** Aim **
Word for word, copy all the data and drop the pictures.

** Supplied material **
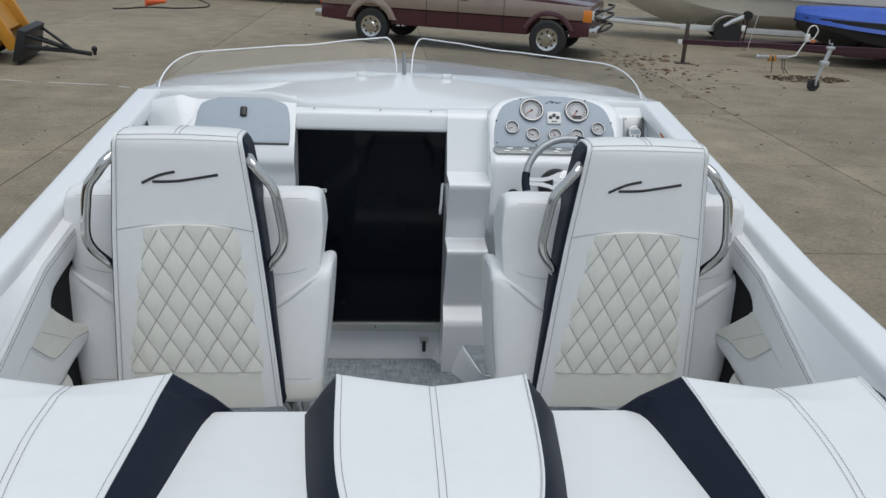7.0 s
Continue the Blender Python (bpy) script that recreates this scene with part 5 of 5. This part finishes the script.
def trailer(parent_m, length, width, z, material, label, wheel_x):
    t = thing("boat_trailer", label, "trailer", m=parent_m)
    for y in (-width / 2, width / 2):
        part("side_rail", box(-0.2, length * 0.75, y - 0.04, y + 0.04, z - 0.07, z + 0.07, 0.01), material, t)
        part("tongue", tube([(length * 0.74, y, z), (length * 1.05, 0, z)], 0.055, 6), material, t)
    for x in (0.3, length * 0.35, length * 0.7):
        part("cross_member", box(x - 0.04, x + 0.04, -width / 2, width / 2, z - 0.06, z + 0.05, 0.01), material, t)
    for x in wheel_x:
        for y in (-width / 2 - 0.18, width / 2 + 0.18):
            road_wheel(t, x, y, 0.33, 0.2, GALV)
            part("mudguard", moved(grid([[(0.42 * math.cos(a), s * 0.12, 0.42 * math.sin(a)) for s in (-1, 1)] for a in span(0.15, math.pi - 0.15, 12)]), Matrix.Translation((x, y, 0.33))), material, t)
    return t


def stored_boat(m, length, beam, height, hull_material, label, stripe=None, cover=None, lift=0.75, sheer=0.25):
    b = thing("stored_boat", label, "boat", m=m @ Matrix.Translation((0, 0, lift)))
    part("hull", boat_hull(length, beam, height, sheer), hull_material, b)
    if stripe:
        part("stripe", band_of(length, beam, height, 0.62, 0.86, sheer), stripe, b)
    part("rub_rail", band_of(length, beam, height, 0.955, 0.985, sheer), BLACKP, b)
    if cover:
        rows = []
        for k in span(0, 1.0, 22):
            w = beam / 2 * math.sqrt(max(0.0004, 1 - max(0, (k - 0.35) / 0.65) ** 2.2)) * 1.03 + 0.01
            top = height + sheer * k * k
            rows.append([(k * length * 1.01, w * u, top - (0.22 - 0.10 * k ** 4) * (abs(u) > 0.99) + 0.45 * (1 - k * 0.6) * (1 - abs(u) ** 1.5) + 0.03 * math.sin(9 * k + 5 * u)) for u in span(-1, 1, 15)])
        part("cover", grid(rows), cover, b, "stretched blue cover")
    return b


m1 = on_yard(1.5, 26.2, 176)
stored_boat(m1, 7.0, 2.4, 1.15, HULLW, "white boat with a black bottom stored on a trailer", stripe=None, lift=0.35)
part("bottom_paint", band_of(7.0, 2.4, 1.15, 0.30, 0.62), HULLK, tagged(new("boat_bottom_band"), "black painted lower side of the stored boat", "boat band"), m=m1 @ Matrix.Translation((0, 0, 0.35)))
trailer(m1, 7.0, 1.7, 0.45, GREENP, "dark green boat trailer behind the truck", (2.4,))
m2 = on_yard(13.8, 17.2, 163)
stored_boat(m2, 8.6, 2.6, 1.5, HULLW, "large cream boat stored on a white trailer", stripe=HULLW, lift=0.22, sheer=0.4)
trailer(m2, 8.6, 1.9, 0.40, WHITEP, "white boat trailer with a single axle", (5.3,))
m3 = on_yard(19.5, 19.0, 163)
stored_boat(m3, 8.6, 2.6, 1.5, HULLW, "cream boat stored in the second row", lift=0.4, sheer=0.4)
m4 = on_yard(14.9, 14.2, 166)
stored_boat(m4, 6.0, 2.3, 0.85, HULLK, "dark boat under a blue cover", cover=TARP, lift=0.08, sheer=0.05)
trailer(m4, 6.8, 1.7, 0.30, PURPLE, "maroon boat trailer under the covered boat", (2.4,))
m5 = on_yard(-14.0, 30.5, -4)
stored_boat(m5, 7.0, 2.4, 1.1, HULLW, "covered boat at the far side of the yard", cover=TARP, lift=0.4)
m6 = on_yard(4.5, 29.5, -178)
stored_boat(m6, 7.0, 2.4, 1.1, HULLW, "covered boat behind the truck", cover=TARP, lift=0.5)

beam_t = thing("bare_trailer", "bare maroon trailer frame on a post", "trailer", m=on_yard(6.08, 14.53, -7))
part("beam", box(0.0, 7.5, -0.04, 0.04, 0.40, 0.50, 0.01), PURPLE, beam_t)
part("beam_lip", box(0.0, 7.5, -0.052, -0.041, 0.475, 0.50, 0.003), PURPLE, beam_t)
part("beam_lip", box(0.0, 7.5, -0.052, -0.041, 0.40, 0.415, 0.003), PURPLE, beam_t)
part("post", box(0.05, 0.12, -0.04, 0.04, 0.0, 0.86, 0.008), RUSTM, beam_t)
part("post_foot", box(-0.07, 0.27, -0.12, 0.12, 0.0, 0.02, 0.004), RUSTM, beam_t)
part("end_plate", box(-0.09, 0.0, -0.06, -0.04, 0.40, 0.50, 0.004), WHITEP, beam_t)
for x in (1.18, 1.26):
    part("winch_post", tube([(x, 0.0, 0.5), (x + 0.04, 0.0, 0.98)], 0.02, 6), PURPLE, beam_t)
part("winch", lathe([(0.09, -0.06), (0.09, -0.05), (0.05, -0.045), (0.05, 0.045), (0.09, 0.05), (0.09, 0.06)], 16, pose(1.27, 0, 1.03, 90)), BLACKP, beam_t)
part("bow_roller", tube([(0.82, 0.0, 0.80), (0.98, 0.0, 0.90), (1.20, 0.0, 1.0)], [0.03, 0.045, 0.05], 8), GALV, beam_t)
part("tag", box(1.17, 1.25, -0.06, -0.055, 0.72, 0.84, 0.002), PAPER, beam_t)
part("cord", tube([(1.47, -0.06, 1.05), (1.40, -0.06, 0.65), (1.37, -0.06, 0.36)], 0.006, 5), WHITEP, beam_t)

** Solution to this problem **
7.0 s
Continue the Blender Python (bpy) script that recreates this scene with part 5 of 5. This part finishes the script.
def trailer(parent_m, length, width, z, material, label, wheel_x):
    t = thing("boat_trailer", label, "trailer", m=parent_m)
    for y in (-width / 2, width / 2):
        part("side_rail", box(-0.2, length * 0.75, y - 0.04, y + 0.04, z - 0.07, z + 0.07, 0.01), material, t)
        part("tongue", tube([(length * 0.74, y, z), (length * 1.05, 0, z)], 0.055, 6), material, t)
    for x in (0.3, length * 0.35, length * 0.7):
        part("cross_member", box(x - 0.04, x + 0.04, -width / 2, width / 2, z - 0.06, z + 0.05, 0.01), material, t)
    for x in wheel_x:
        for y in (-width / 2 - 0.18, width / 2 + 0.18):
            road_wheel(t, x, y, 0.33, 0.2, GALV)
            part("mudguard", moved(grid([[(0.42 * math.cos(a), s * 0.12, 0.42 * math.sin(a)) for s in (-1, 1)] for a in span(0.15, math.pi - 0.15, 12)]), Matrix.Translation((x, y, 0.33))), material, t)
    return t


def stored_boat(m, length, beam, height, hull_material, label, stripe=None, cover=None, lift=0.75, sheer=0.25):
    b = thing("stored_boat", label, "boat", m=m @ Matrix.Translation((0, 0, lift)))
    part("hull", boat_hull(length, beam, height, sheer), hull_material, b)
    if stripe:
        part("stripe", band_of(length, beam, height, 0.62, 0.86, sheer), stripe, b)
    part("rub_rail", band_of(length, beam, height, 0.955, 0.985, sheer), BLACKP, b)
    if cover:
        rows = []
        for k in span(0, 1.0, 22):
            w = beam / 2 * math.sqrt(max(0.0004, 1 - max(0, (k - 0.35) / 0.65) ** 2.2)) * 1.03 + 0.01
            top = height + sheer * k * k
            rows.append([(k * length * 1.01, w * u, top - (0.22 - 0.10 * k ** 4) * (abs(u) > 0.99) + 0.45 * (1 - k * 0.6) * (1 - abs(u) ** 1.5) + 0.03 * math.sin(9 * k + 5 * u)) for u in span(-1, 1, 15)])
        part("cover", grid(rows), cover, b, "stretched blue cover")
    return b


m1 = on_yard(1.5, 26.2, 176)
stored_boat(m1, 7.0, 2.4, 1.15, HULLW, "white boat with a black bottom stored on a trailer", stripe=None, lift=0.35)
part("bottom_paint", band_of(7.0, 2.4, 1.15, 0.30, 0.62), HULLK, tagged(new("boat_bottom_band"), "black painted lower side of the stored boat", "boat band"), m=m1 @ Matrix.Translation((0, 0, 0.35)))
trailer(m1, 7.0, 1.7, 0.45, GREENP, "dark green boat trailer behind the truck", (2.4,))
m2 = on_yard(13.8, 17.2, 163)
stored_boat(m2, 8.6, 2.6, 1.5, HULLW, "large cream boat stored on a white trailer", stripe=HULLW, lift=0.22, sheer=0.4)
trailer(m2, 8.6, 1.9, 0.40, WHITEP, "white boat trailer with a single axle", (5.3,))
m3 = on_yard(19.5, 19.0, 163)
stored_boat(m3, 8.6, 2.6, 1.5, HULLW, "cream boat stored in the second row", lift=0.4, sheer=0.4)
m4 = on_yard(14.9, 14.2, 166)
stored_boat(m4, 6.0, 2.3, 0.85, HULLK, "dark boat under a blue cover", cover=TARP, lift=0.08, sheer=0.05)
trailer(m4, 6.8, 1.7, 0.30, PURPLE, "maroon boat trailer under the covered boat", (2.4,))
m5 = on_yard(-14.0, 30.5, -4)
stored_boat(m5, 7.0, 2.4, 1.1, HULLW, "covered boat at the far side of the yard", cover=TARP, lift=0.4)
m6 = on_yard(4.5, 29.5, -178)
stored_boat(m6, 7.0, 2.4, 1.1, HULLW, "covered boat behind the truck", cover=TARP, lift=0.5)

beam_t = thing("bare_trailer", "bare maroon trailer frame on a post", "trailer", m=on_yard(6.08, 14.53, -7))
part("beam", box(0.0, 7.5, -0.04, 0.04, 0.40, 0.50, 0.01), PURPLE, beam_t)
part("beam_lip", box(0.0, 7.5, -0.052, -0.041, 0.475, 0.50, 0.003), PURPLE, beam_t)
part("beam_lip", box(0.0, 7.5, -0.052, -0.041, 0.40, 0.415, 0.003), PURPLE, beam_t)
part("post", box(0.05, 0.12, -0.04, 0.04, 0.0, 0.86, 0.008), RUSTM, beam_t)
part("post_foot", box(-0.07, 0.27, -0.12, 0.12, 0.0, 0.02, 0.004), RUSTM, beam_t)
part("end_plate", box(-0.09, 0.0, -0.06, -0.04, 0.40, 0.50, 0.004), WHITEP, beam_t)
for x in (1.18, 1.26):
    part("winch_post", tube([(x, 0.0, 0.5), (x + 0.04, 0.0, 0.98)], 0.02, 6), PURPLE, beam_t)
part("winch", lathe([(0.09, -0.06), (0.09, -0.05), (0.05, -0.045), (0.05, 0.045), (0.09, 0.05), (0.09, 0.06)], 16, pose(1.27, 0, 1.03, 90)), BLACKP, beam_t)
part("bow_roller", tube([(0.82, 0.0, 0.80), (0.98, 0.0, 0.90), (1.20, 0.0, 1.0)], [0.03, 0.045, 0.05], 8), GALV, beam_t)
part("tag", box(1.17, 1.25, -0.06, -0.055, 0.72, 0.84, 0.002), PAPER, beam_t)
part("cord", tube([(1.47, -0.06, 1.05), (1.40, -0.06, 0.65), (1.37, -0.06, 0.36)], 0.006, 5), WHITEP, beam_t)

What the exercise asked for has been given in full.